What have you tried so far with Cypher? You can match paths in cypher like so:
MATCH p=(a:A)-[:REL*]->(b:B)
RETURN p
``
You can also destructure paths and work through every node by using FOREACH and the nodes function.
In logistics domain, we have multiple "State" nodes hanging off of "Trip" node. There is 1:M relationship between Trip and State nodes. Currently there are around 1000 nodes hanging off of Trip node but we need to order those State nodes in an order by timestamp (timestamp is stored on edge between Trip->State as well as State node iteself) to know status at a certain point of time.
Tried "order by" in cypher but did not get expected result.
Please let us know best practices and your recommendation.
Thanks,
Please post what cypher you've done so far, what results it returned, and what you want the results to be. This lets us be much more precise.
The best practices are what I mentioned in my last email -- match paths, and then destructure paths as needed. But this could change depending on your needed output format and what your data model looks like.
We have established time traversal path using below cypher which created edges between the nodes in database.
MERGE (elem:trip_1)-[r:HAS_STATE_OF]->(list:state)

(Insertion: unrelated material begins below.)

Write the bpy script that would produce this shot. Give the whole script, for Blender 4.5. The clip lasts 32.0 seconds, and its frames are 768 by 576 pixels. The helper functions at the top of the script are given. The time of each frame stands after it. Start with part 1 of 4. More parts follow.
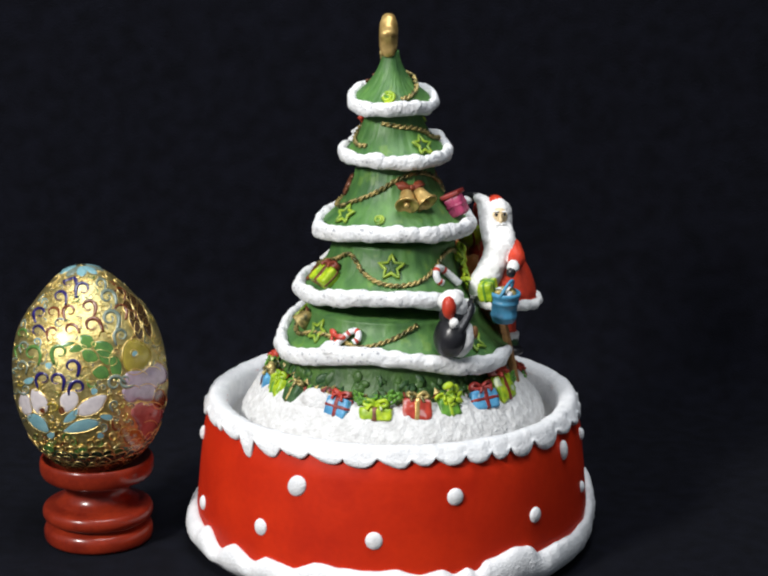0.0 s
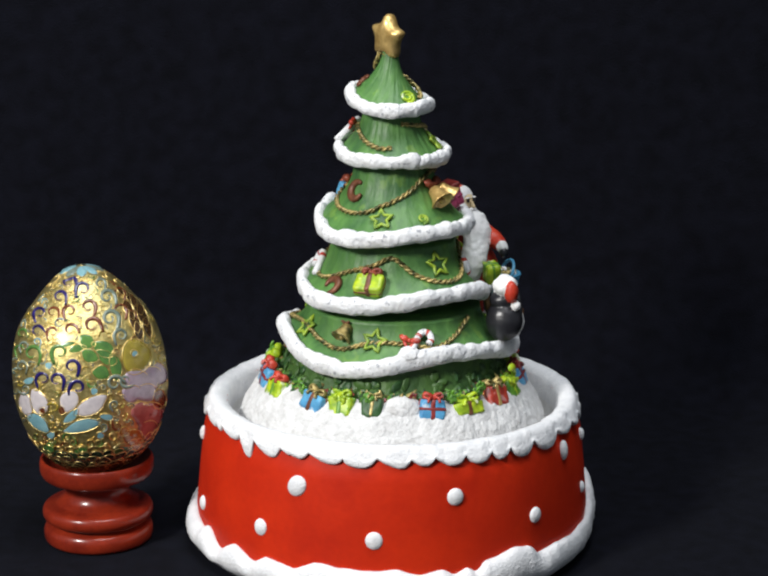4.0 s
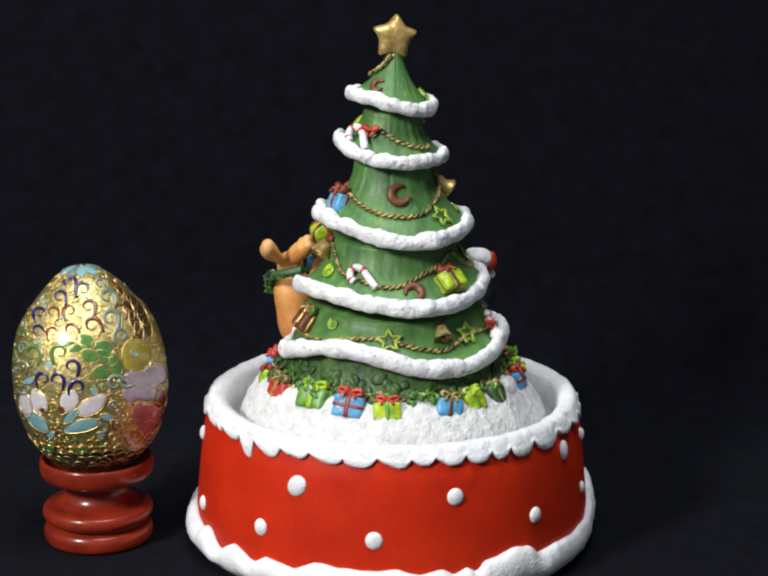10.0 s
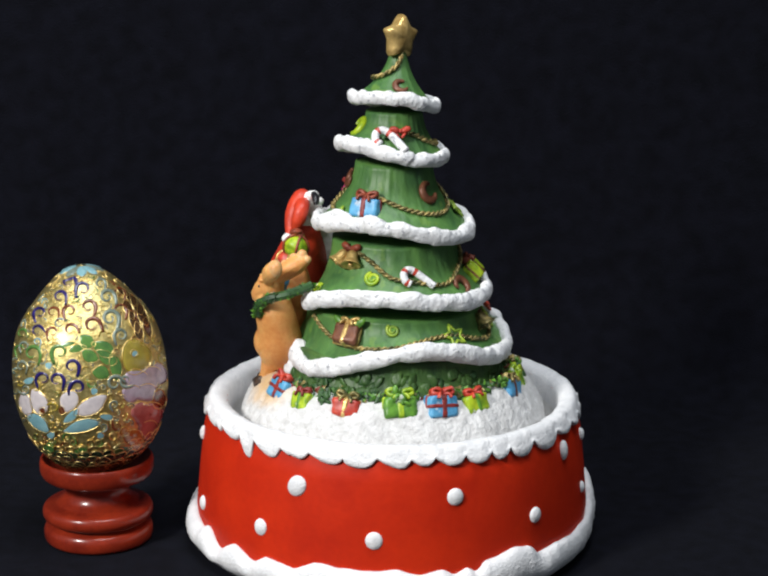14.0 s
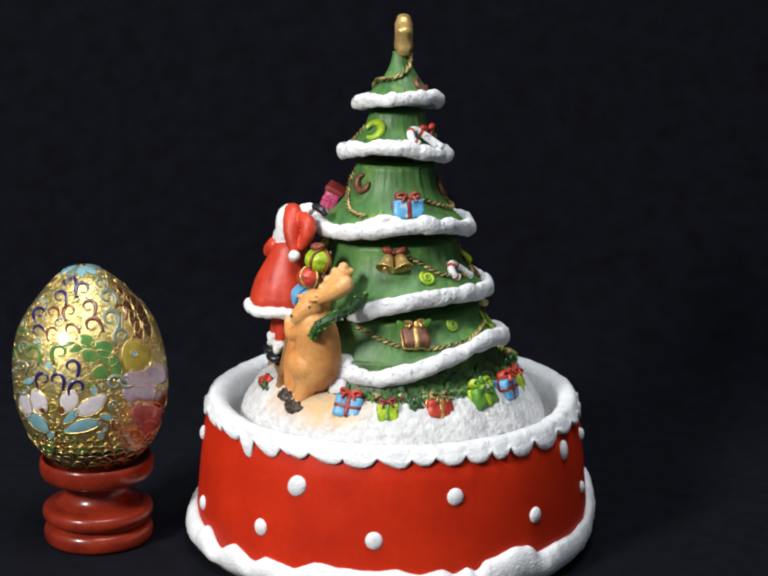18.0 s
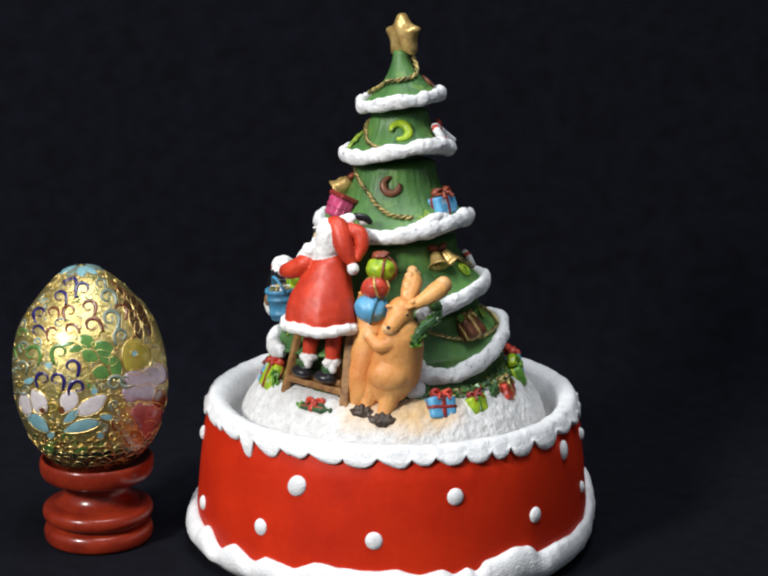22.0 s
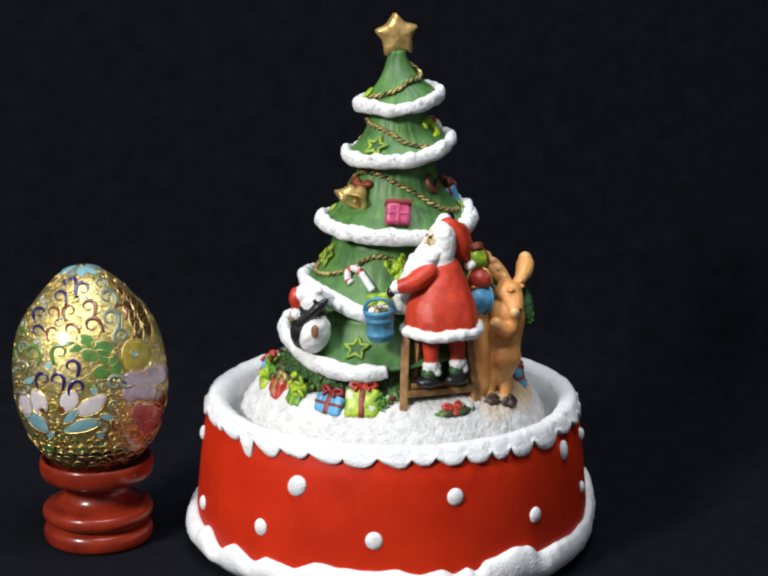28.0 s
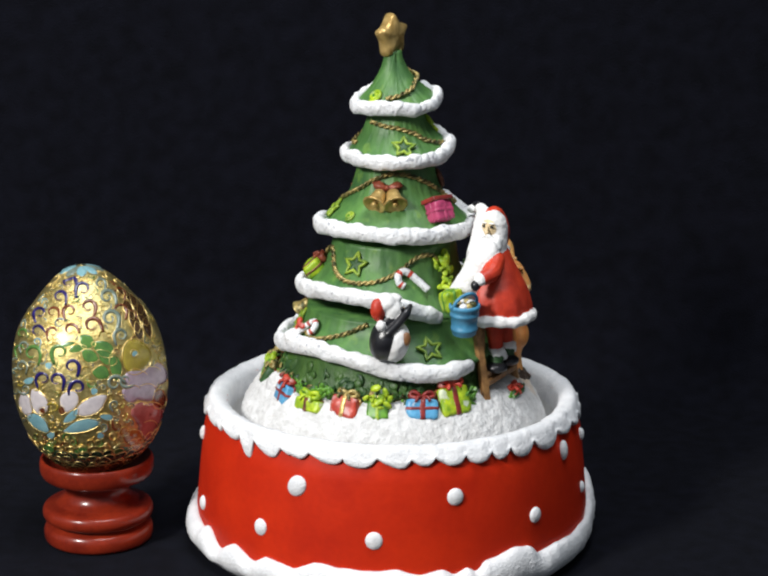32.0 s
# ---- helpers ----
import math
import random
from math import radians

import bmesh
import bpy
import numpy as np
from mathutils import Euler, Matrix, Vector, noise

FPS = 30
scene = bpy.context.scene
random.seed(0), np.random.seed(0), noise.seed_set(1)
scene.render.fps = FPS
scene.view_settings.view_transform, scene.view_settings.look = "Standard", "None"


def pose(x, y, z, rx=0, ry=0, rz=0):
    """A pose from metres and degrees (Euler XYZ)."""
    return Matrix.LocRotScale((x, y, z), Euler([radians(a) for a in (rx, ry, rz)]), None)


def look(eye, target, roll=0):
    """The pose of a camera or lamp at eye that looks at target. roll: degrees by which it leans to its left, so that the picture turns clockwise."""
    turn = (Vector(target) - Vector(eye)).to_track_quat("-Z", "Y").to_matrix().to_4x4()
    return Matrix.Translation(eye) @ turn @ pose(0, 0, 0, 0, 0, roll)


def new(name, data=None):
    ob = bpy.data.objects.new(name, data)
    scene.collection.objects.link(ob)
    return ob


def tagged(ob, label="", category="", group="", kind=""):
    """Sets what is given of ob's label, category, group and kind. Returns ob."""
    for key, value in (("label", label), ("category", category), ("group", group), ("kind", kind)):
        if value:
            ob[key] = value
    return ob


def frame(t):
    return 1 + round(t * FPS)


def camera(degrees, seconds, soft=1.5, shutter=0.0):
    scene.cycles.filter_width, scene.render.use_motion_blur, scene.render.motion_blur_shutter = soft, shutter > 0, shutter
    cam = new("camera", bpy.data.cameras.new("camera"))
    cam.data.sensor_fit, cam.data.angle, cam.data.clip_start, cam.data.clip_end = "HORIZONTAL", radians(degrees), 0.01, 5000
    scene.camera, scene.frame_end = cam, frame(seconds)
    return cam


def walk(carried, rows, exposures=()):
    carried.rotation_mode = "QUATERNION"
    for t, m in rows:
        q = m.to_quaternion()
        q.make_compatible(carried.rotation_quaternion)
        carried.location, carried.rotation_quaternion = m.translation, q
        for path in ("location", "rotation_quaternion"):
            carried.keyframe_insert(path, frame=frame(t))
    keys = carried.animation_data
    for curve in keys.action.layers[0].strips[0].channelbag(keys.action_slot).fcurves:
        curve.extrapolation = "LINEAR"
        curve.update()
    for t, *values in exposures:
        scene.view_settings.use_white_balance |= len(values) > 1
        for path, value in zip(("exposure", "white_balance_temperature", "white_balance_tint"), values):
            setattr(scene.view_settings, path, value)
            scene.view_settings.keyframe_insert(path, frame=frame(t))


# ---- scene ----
from mathutils.bvhtree import BVHTree

MM = 0.001
TURN = 10.27          # degrees a second, seen from above anticlockwise

# camera: stands still
cam = camera(22.63, 32.0, soft=2.3)
EYE = (0.0, -0.6, 0.2348)
AIM = (EYE[0] + math.sin(-0.0052) * math.cos(0.248), EYE[1] + math.cos(-0.0052) * math.cos(0.248), EYE[2] - math.sin(0.248))
STAND = look(EYE, AIM, 0.45)
walk(cam, [(0.0, STAND), (32.0, STAND)], exposures=[(0.0, 0.0), (32.0, 0.0)])

# light: a dim room, one small lamp in front to the left, a broad weaker one overhead
world = bpy.data.worlds.new("room_light")
scene.world = world
world.use_nodes = True
world.node_tree.nodes["Background"].inputs[0].default_value = (0.80, 0.90, 1.0, 1)
world.node_tree.nodes["Background"].inputs[1].default_value = 0.21


def area_lamp(name, eye, target, size, watts, colour):
    data = bpy.data.lights.new(name, "AREA")
    data.shape, data.size, data.energy, data.color = "DISK", size, watts, colour
    ob = new(name, data)
    ob.matrix_world = look(eye, target)
    return ob


area_lamp("key_lamp", (-0.62, -0.68, 0.62), (0.0, 0.0, 0.06), 0.20, 11.8, (1.0, 0.98, 0.95))
area_lamp("overhead_lamp", (0.05, -0.26, 1.12), (0.0, 0.0, 0.06), 0.6, 9.8, (0.94, 0.97, 1.0))


# ---- materials ----
def material(name, colour, rough=0.5, metal=0.0, dark=None, scale=400.0, spread=0.35, bump=0.0, bump_scale=900.0,
             coat=0.0, spec=0.5, sss=0.0, specks=0.0, streak=1.0, speck_colour=(0.20, 0.21, 0.25), speck_scale=620):
    """Painted or bare surface: two tones mixed by two noises, with fine relief."""
    m = bpy.data.materials.new(name)
    m.use_nodes = True
    t = m.node_tree
    b = t.nodes["Principled BSDF"]
    pos = t.nodes.new("ShaderNodeTexCoord")
    big = t.nodes.new("ShaderNodeTexNoise")
    big.inputs["Scale"].default_value, big.inputs["Detail"].default_value = scale, 6
    fine = t.nodes.new("ShaderNodeTexNoise")
    fine.inputs["Scale"].default_value, fine.inputs["Detail"].default_value = bump_scale, 4
    grain = t.nodes.new("ShaderNodeMapping")
    grain.inputs["Scale"].default_value = (1, 1, streak)
    t.links.new(pos.outputs["Object"], grain.inputs["Vector"])
    for n in (big, fine):
        t.links.new(grain.outputs["Vector"], n.inputs["Vector"])
    add = t.nodes.new("ShaderNodeMath")
    add.operation = "MULTIPLY_ADD"
    add.inputs[1].default_value, add.inputs[2].default_value = 0.35, 0.0
    t.links.new(fine.outputs["Fac"], add.inputs[0])
    t.links.new(big.outputs["Fac"], add.inputs[2])
    ramp = t.nodes.new("ShaderNodeMapRange")
    ramp.inputs["From Min"].default_value, ramp.inputs["From Max"].default_value = 0.68 - spread / 2, 0.68 + spread / 2
    t.links.new(add.outputs[0], ramp.inputs["Value"])
    mix = t.nodes.new("ShaderNodeMix")
    mix.data_type = "RGBA"
    low = dark or tuple(c * 0.7 for c in colour)
    mix.inputs[6].default_value, mix.inputs[7].default_value = (*low, 1), (*colour, 1)
    t.links.new(ramp.outputs["Result"], mix.inputs[0])
    t.links.new(mix.outputs[2], b.inputs["Base Color"])
    b.inputs["Roughness"].default_value, b.inputs["Metallic"].default_value = rough, metal
    b.inputs["Specular IOR Level"].default_value = spec
    b.inputs["Coat Weight"].default_value, b.inputs["Coat Roughness"].default_value = coat, 0.15
    if sss:
        b.inputs["Subsurface Weight"].default_value = sss
        b.inputs["Subsurface Scale"].default_value = 0.002
    if specks:
        spot = t.nodes.new("ShaderNodeTexNoise")
        spot.inputs["Scale"].default_value, spot.inputs["Detail"].default_value = speck_scale, 3
        t.links.new(pos.outputs["Object"], spot.inputs["Vector"])
        cut = t.nodes.new("ShaderNodeMapRange")
        cut.inputs["From Min"].default_value, cut.inputs["From Max"].default_value = 0.615, 0.68
        cut.inputs["To Max"].default_value = specks
        t.links.new(spot.outputs["Fac"], cut.inputs["Value"])
        over = t.nodes.new("ShaderNodeMix")
        over.data_type = "RGBA"
        over.inputs[7].default_value = (*speck_colour, 1)
        t.links.new(cut.outputs["Result"], over.inputs[0])
        t.links.new(mix.outputs[2], over.inputs[6])
        t.links.new(over.outputs[2], b.inputs["Base Color"])
    if bump:
        bm_node = t.nodes.new("ShaderNodeBump")
        bm_node.inputs["Strength"].default_value, bm_node.inputs["Distance"].default_value = bump, 0.0006
        t.links.new(fine.outputs["Fac"], bm_node.inputs["Height"])
        t.links.new(bm_node.outputs["Normal"], b.inputs["Normal"])
    return m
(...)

WITH list ORDER BY list.statetime ASC
WITH COLLECT(list) AS lists
FOREACH (n IN RANGE(0, LENGTH(lists)-2) |
FOREACH (prec IN [lists[n]] |
FOREACH (next IN [lists[n+1]] |
MERGE (prec)-[:NEXT]->(next))))
Now we are trying to calculate the distance between any given 2 state nodes using apoc.spatial* functions as nodes have latitude and longitude attributes.
Please let us know your inputs if there are any other recommendations.